ROANOKE TIMES 
                      Copyright (c) 1996, Roanoke Times

DATE: Sunday, October 20, 1996               TAG: 9610220115
SECTION: EDITORIAL                PAGE: 2    EDITION: METRO 


KEEP AN EYE ON THE STATES

THE NEXT gubernatorial and House of Delegates elections in Virginia aren't until 1997, and state Senate elections aren't until 1999. But in most other places, the Nov. 5 ballots will have contests not only for president and Congress but also for at least one house of the state legislature. In some states, governors and both houses of the legislature will be on next month's ballots.

With the trend of devolving power - and responsibilities - to the states, the outcome of legislative elections elsewhere has more meaning for Virginia than it used to. The success or failure of many a nationally significant experiment will be determined by how well states cope with them. If welfare reform is a flop in, say, Michigan, then the federal government may have to restore its previous welfare role over all the states.

Nor is welfare the only responsibility in which power is devolving from the federal government; questions about local telephone access and other telecommunications decisions, to cite another example, have been pushed down to the states by Congress. Regardless of which party wins the presidential and congressional elections, the trend is likely to continue.
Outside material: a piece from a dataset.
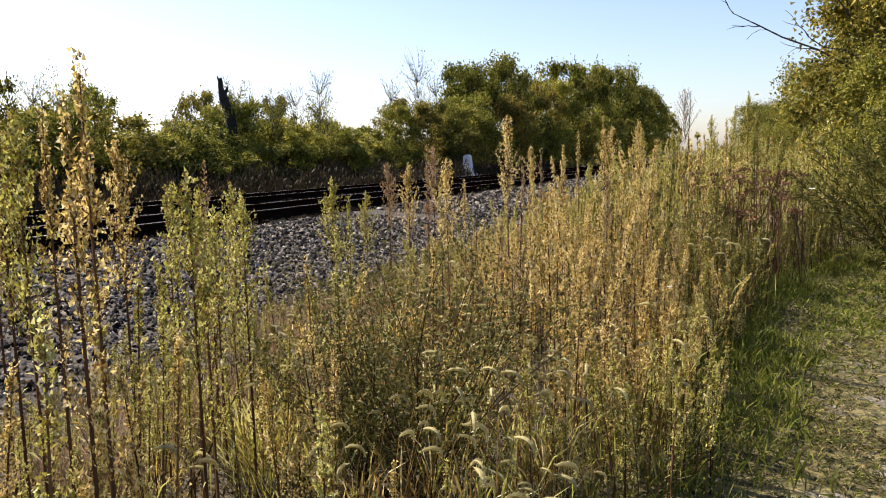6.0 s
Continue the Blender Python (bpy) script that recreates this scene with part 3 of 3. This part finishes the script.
def build_foxtails():
    rng = np.random.default_rng(17)
    kinds, clumps = [foxtail_stalk(k) for k in range(6)], [foxtail_blades(k) for k in range(4)]
    n = 0
    while n < 115:
        y = 2.3 + 7.0 * rng.random()
        x = float(weed_edge(y)) - 0.05 - 2.3 * rng.random() ** 1.2
        near_gap = any((x - a) ** 2 + (y - b) ** 2 < (r + 0.15) ** 2 for a, b, r in CLEAR)
        if (not near_gap and rng.random() < 0.7) or any((x - a) ** 2 + (y - b) ** 2 < 0.2 for a, b in EYES):
            continue
        t = thing("foxtail_tuft", "tuft of foxtail grass with pale nodding heads", "grass tuft", "foxtail tufts among the weeds")
        tagged(part("foliage", clumps[rng.integers(4)], t), kind="stuff")
        for _ in range(3 + rng.integers(3)):
            st, hd = kinds[rng.integers(6)]
            a = part("stalk", st, t)
            a.matrix_basis = pose(rng.normal() * 0.07, rng.normal() * 0.07, 0, rng.normal() * 6, rng.normal() * 6, rng.normal() * 50 + 20)
            part("seed_head", hd, a, "pale bristly nodding head")
        k = 0.7 + 0.4 * rng.random()
        t.matrix_world = Matrix.LocRotScale(Vector((x, y, float(ground_z(x, y)) - 0.01)), Euler((0, 0, 0)), Vector((k, k, k)))
        n += 1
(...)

Today, the GOP controls both houses of the legislature in 18 states, compared to 14 for the Democrats. In many states, however, control by one party or the other is by only a handful of seats. That, too, is enhancing the importance of statehouse races.

Behind the short-term question of partisan control of statehouses lie more fundamental challenges.

By and large, state legislatures today are more effective, more professional and more representative than the malapportioned, rural-dominated bodies of old. In big states like California and New York, lawmakers have become full-time officials akin to members of Congress. But in most states, Virginia included, they still try to adhere to the concept of the part-time citizen-legislator. As power continues to devolve to the states, they'll need to address more seriously such issues as:

* Campaign reform. While some states have undertaken reform more stringent than the campaign-finance laws governing federal elections, other states - and Virginia is among the worst - set virtually no limits on the amounts of money a corporation, union or individual can contribute to legislative campaigns.

* Tax reform. Virginia, with its reliance on a state income tax, does better in the area of tax fairness than some that depend more heavily on regressive sales and property taxes. But as its responsibilities and expenses rise, Virginia needs to work on fiscal reforms such as abolishing the sales tax on food, raising the tobacco tax and finding replacements for local property taxes as the principal source of school funding.

* Sound management. On this, Virginia traditionally ranks high. But, in some states, the right political affiliation still outweighs merit in hiring and retaining public employees; government remains encrusted with change-resistant bureaucracy; state budgets are inadequately controlled.

The premise of devolution is that many things can be done better more efficiently on the state than on the federal level. This is often true; it's true more often than not. But it is not automatically and universally true, and devolution is raising the stakes for a state's failure to meet the standard.